Yes, but I’m not going to incriminate myself by saying what specific gangs or things I looked at! [Laughs] Again, we have the greatest library in history at our disposal right now. Everything’s cataloged. If you look for it, you can find it. That’s pretty much what I did. I spent some time on some not-safe-for-work sites; there’s a lot out there in terms of what people do to each other.
Looking at the miniseries as a whole, you’ve said before this really isn’t a sequel it’s a spinoff. Would you want to do more miniseries like “Brother Lono” where you look at other characters or you at the Trust going through time?
No, I’m not really that interested in doing anything that happens before the story we told.
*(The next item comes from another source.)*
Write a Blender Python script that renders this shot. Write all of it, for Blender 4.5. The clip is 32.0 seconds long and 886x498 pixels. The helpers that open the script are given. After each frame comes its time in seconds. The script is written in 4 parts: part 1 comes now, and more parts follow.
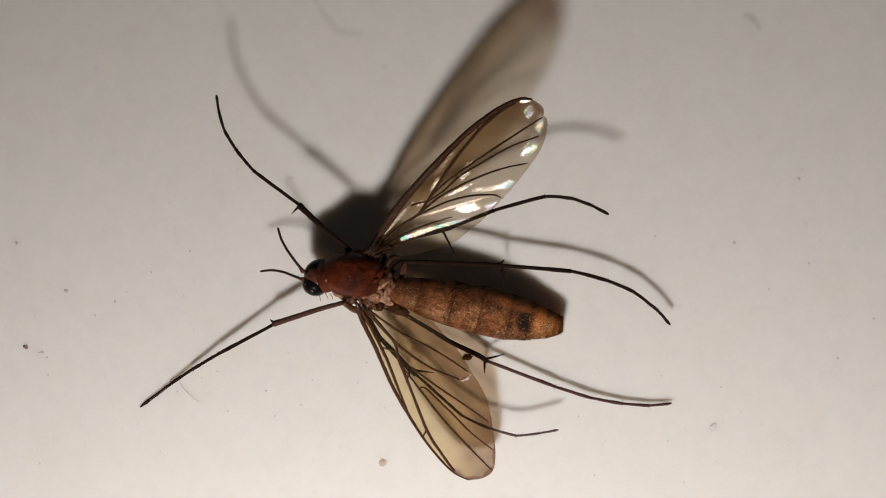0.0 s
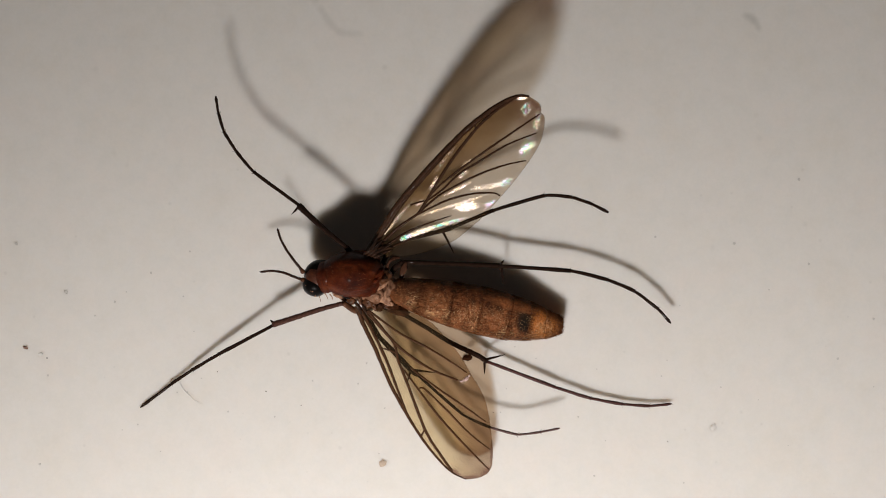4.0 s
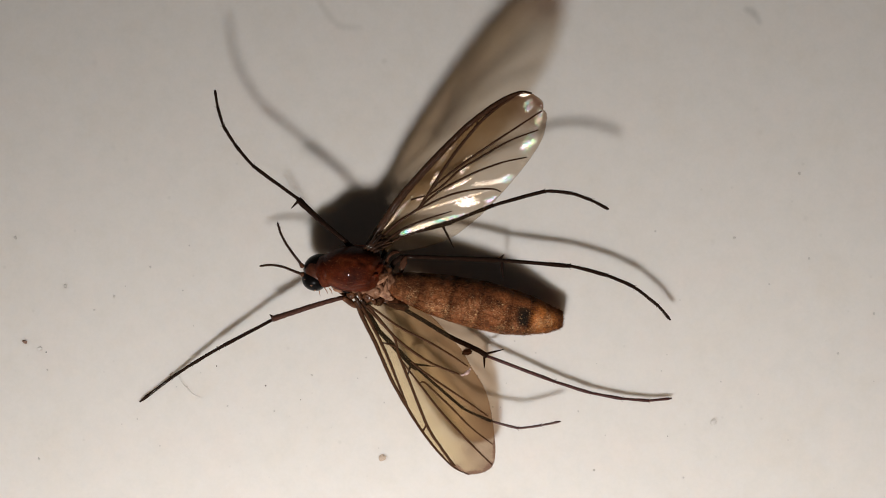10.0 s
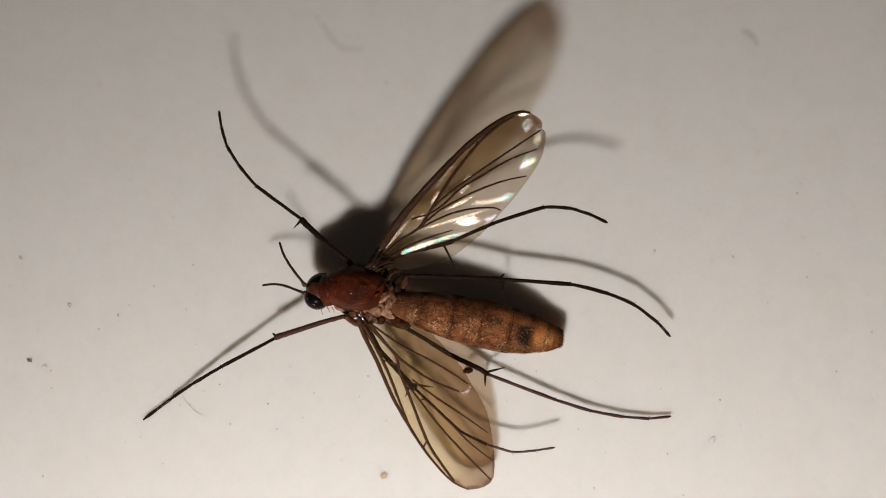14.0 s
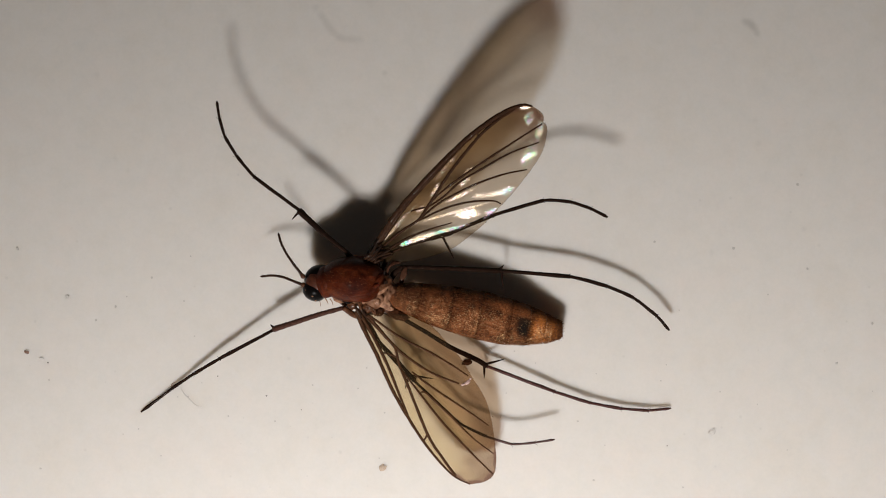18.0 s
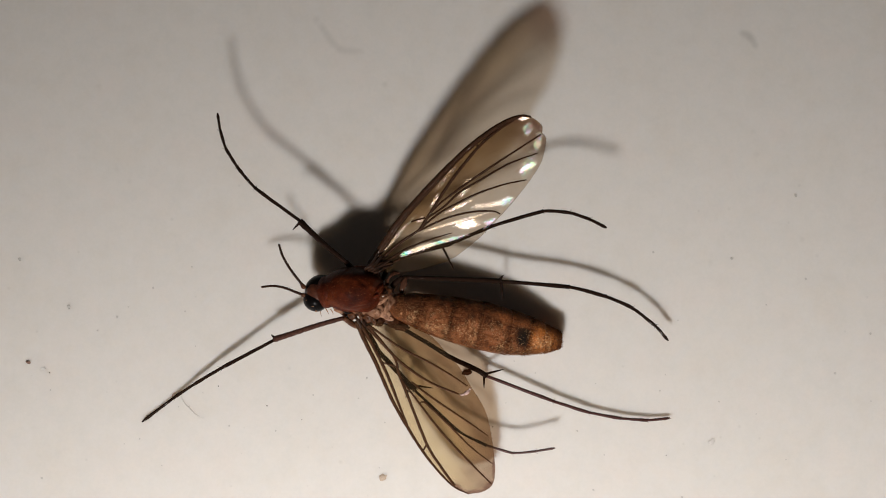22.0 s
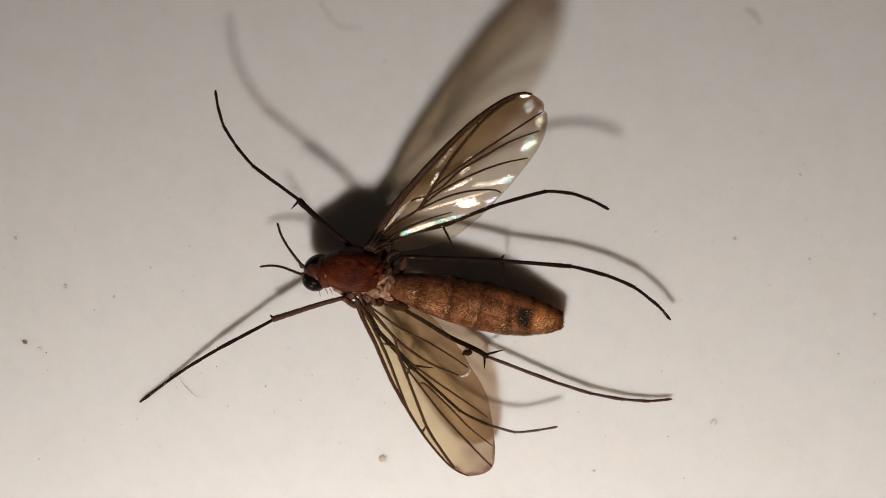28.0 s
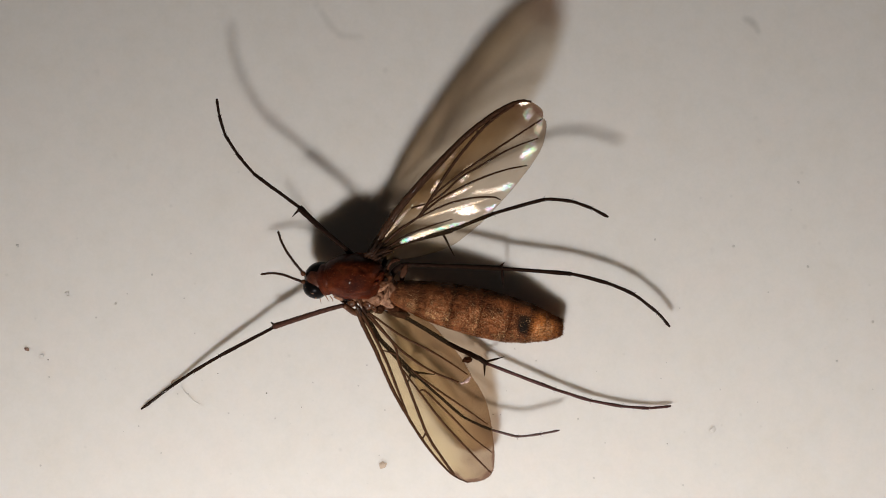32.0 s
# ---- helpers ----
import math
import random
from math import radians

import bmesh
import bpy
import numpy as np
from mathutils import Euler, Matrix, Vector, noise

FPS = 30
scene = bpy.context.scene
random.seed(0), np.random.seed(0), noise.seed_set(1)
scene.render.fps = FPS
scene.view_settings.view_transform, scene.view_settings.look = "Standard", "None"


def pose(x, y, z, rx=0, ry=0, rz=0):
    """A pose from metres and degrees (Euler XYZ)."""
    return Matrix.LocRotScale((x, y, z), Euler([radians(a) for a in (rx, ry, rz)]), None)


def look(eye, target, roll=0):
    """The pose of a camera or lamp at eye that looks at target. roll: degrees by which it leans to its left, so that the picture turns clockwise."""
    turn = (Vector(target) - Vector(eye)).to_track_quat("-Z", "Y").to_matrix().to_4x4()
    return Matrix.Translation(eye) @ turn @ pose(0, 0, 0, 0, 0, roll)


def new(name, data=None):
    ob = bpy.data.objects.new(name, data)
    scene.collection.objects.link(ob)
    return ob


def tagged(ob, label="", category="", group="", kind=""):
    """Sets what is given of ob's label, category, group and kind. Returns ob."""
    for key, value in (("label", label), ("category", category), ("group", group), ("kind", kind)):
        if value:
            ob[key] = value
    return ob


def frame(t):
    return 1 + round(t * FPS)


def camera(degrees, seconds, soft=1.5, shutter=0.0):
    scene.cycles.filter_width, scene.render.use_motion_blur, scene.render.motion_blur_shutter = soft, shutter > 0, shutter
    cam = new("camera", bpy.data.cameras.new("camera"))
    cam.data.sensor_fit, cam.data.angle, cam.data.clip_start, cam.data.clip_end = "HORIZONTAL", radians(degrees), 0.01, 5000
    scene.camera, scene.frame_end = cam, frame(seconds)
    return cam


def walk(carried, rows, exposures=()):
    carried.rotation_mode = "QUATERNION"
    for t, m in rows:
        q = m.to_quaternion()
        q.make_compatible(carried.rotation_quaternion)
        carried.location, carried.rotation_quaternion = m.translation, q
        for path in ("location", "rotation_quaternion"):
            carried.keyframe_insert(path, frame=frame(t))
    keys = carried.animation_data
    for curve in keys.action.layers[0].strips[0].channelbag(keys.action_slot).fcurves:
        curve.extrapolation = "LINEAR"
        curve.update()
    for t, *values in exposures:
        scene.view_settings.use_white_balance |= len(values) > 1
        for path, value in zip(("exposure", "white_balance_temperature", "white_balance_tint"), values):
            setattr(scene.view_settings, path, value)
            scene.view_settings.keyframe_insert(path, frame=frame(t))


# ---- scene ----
cam = camera(42.2, 32.0, soft=1.0)
MM = 0.001
# seconds, eye in mm, turn in degrees
PATH = [
    (0, -0.016, -0.004, 31.092, 0.006, -0.014, 0.007),
    (0.5, -0.007, -0.012, 31.045, -0.164, -0.004, -0.024),
    (1, -0.015, -0.007, 31.042, -0.249, -0.011, 0.014),
    (1.5, -0.005, -0.005, 31.057, -0.207, 0.010, 0.011),
    (2, -0.018, -0.009, 31.048, -0.249, -0.013, 0.024),
    (2.5, -0.016, -0.012, 31.043, -0.248, -0.014, 0.015),
    (3, 0.001, -0.008, 31.059, -0.192, 0.028, 0.024),
    (3.5, -0.012, -0.009, 31.109, 0.097, -0.008, -0.010),
    (5.5, -0.013, -0.008, 31.016, -0.262, -0.011, 0.032),
    (6, -0.004, 0.002, 31.044, -0.232, 0.012, 0.000),
    (6.5, -0.015, -0.007, 31.042, -0.249, -0.011, 0.014),
    (7, -0.010, -0.005, 31.049, -0.209, -0.008, 0.015),
    (7.5, 0.007, -0.002, 31.072, -0.132, 0.015, -0.035),
    (8, -0.005, -0.005, 31.111, 0.015, -0.009, 0.026),
    (8.5, -0.005, -0.004, 31.112, 0.056, -0.007, 0.024),
    (9, 0.000, 0.000, 31.099, 0.000, -0.000, 0.000),
    (9.5, -0.003, -0.009, 31.106, -0.057, -0.003, 0.051),
    (10, -0.009, -0.006, 31.043, -0.249, -0.015, 0.023),
    (10.5, -0.004, -0.005, 31.040, -0.174, -0.015, -0.027),
    (11, -0.002, -0.002, 31.122, 0.012, 0.001, 0.017),
    (11.5, -0.005, -0.004, 31.112, 0.056, -0.007, 0.024),
    (12, -0.005, -0.005, 31.111, 0.015, -0.009, 0.026),
    (12.5, 0.002, -0.004, 31.114, -0.010, 0.008, 0.001),
    (13, -0.005, -0.005, 31.072, -0.116, -0.015, 0.027),
    (13.1, -0.001, -0.002, 31.127, 0.063, 0.005, 0.026),
    (13.2, 0.017, 0.015, 31.420, 1.018, 0.115, 0.023),
    (13.3, 0.014, 0.011, 31.366, 0.839, 0.094, 0.023),
    (13.4, 0.011, 0.009, 31.323, 0.699, 0.078, 0.024),
    (13.5, 0.010, 0.008, 31.311, 0.660, 0.074, 0.024),
    (14, 0.009, 0.003, 31.336, 0.687, 0.074, 0.003),
    (14.5, 0.001, -0.005, 31.228, 0.433, 0.042, -0.026),
    (16.5, -0.007, -0.001, 31.166, 0.188, 0.001, -0.013),
    (17, -0.008, -0.000, 31.208, 0.372, -0.003, 0.010),
    (17.5, 0.001, 0.008, 31.210, 0.375, 0.011, -0.016),
    (18, 0.010, 0.001, 31.192, 0.266, 0.024, -0.002),
    (18.5, 0.015, 0.009, 31.283, 0.560, 0.046, 0.010),
    (19, 0.010, 0.005, 31.229, 0.425, 0.023, 0.000),
    (19.5, 0.009, 0.013, 31.322, 0.726, 0.012, -0.042),
    (20, 0.021, 0.014, 31.361, 0.856, 0.041, -0.003),
    (20.5, -0.002, 0.004, 31.292, 0.697, -0.001, 0.025),
    (21, 0.011, 0.013, 31.314, 0.683, 0.012, -0.042),
    (21.5, 0.016, 0.019, 31.349, 0.837, 0.031, -0.011),
    (22, 0.021, 0.020, 31.345, 0.749, 0.040, -0.014),
    (22.5, 0.009, 0.006, 31.323, 0.707, 0.011, 0.009),
    (23, 0.000, 0.004, 31.234, 0.485, 0.002, 0.006),
    (23.5, 0.010, 0.002, 31.196, 0.389, 0.026, 0.009),
    (24, -0.003, 0.004, 31.200, 0.317, -0.008, 0.027),
    (24.5, 0.001, -0.003, 31.029, -0.342, 0.003, -0.013),
    (25, -0.005, -0.003, 31.035, -0.266, 0.002, -0.001),
    (25.5, 0.000, -0.009, 31.082, -0.095, -0.001, -0.031),
    (27.5, 0.011, -0.002, 31.130, -0.012, 0.028, 0.010),
    (28, -0.005, -0.004, 31.025, -0.231, 0.005, 0.047),
    (28.5, -0.016, -0.012, 31.038, -0.244, -0.013, 0.023),
    (29, -0.009, -0.006, 31.057, -0.205, 0.004, 0.020),
    (29.5, -0.007, -0.002, 31.024, -0.265, -0.002, -0.011),
    (30, -0.007, -0.002, 31.024, -0.265, -0.002, -0.011),
    (30.5, -0.002, -0.011, 31.044, -0.140, 0.017, 0.012),
    (31, 0.007, -0.005, 31.162, 0.087, 0.029, 0.018),
    (31.5, 0.008, 0.008, 31.221, 0.335, 0.030, 0.022),
    (32, -0.002, -0.003, 31.178, 0.148, 0.020, 0.062),
]
walk(cam, [(t, pose(x * MM, y * MM, z * MM, rx, ry, rz)) for t, x, y, z, rx, ry, rz in PATH])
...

Of course, it’s all there and there’s some really interesting things we could do, but right now we want to move forward.
So much of your work has been in that pulp/crime genre, and there are a lot of comic books and writers who have also tackled that genre in recent years, like Darwyn Cooke’s “Parker” adaptations or Greg Rucka’s work. What do you think it is about the comic book medium that has allowed the crime genre to flourish lately?
Man, I don’t think that it is that big of a genre in comics. It’s there, sure, but there’s not that many books. Unless you go get a superhero book, which I suppose is just cops and robbers with just different uniforms on. But as for actual serial or true crime, there’s not a lot. There’s a handful, really. So the handful has to be something really good. I think then you ask, how do comics flourish? It flourishes just like a book series, like a film or a television series. If it’s good, people will gravitate towards it. As long as you’re telling compelling stories with interesting characters, that’s what people read.
“Brother Lono” #1 and “Wonder Woman” #21 are in stores now.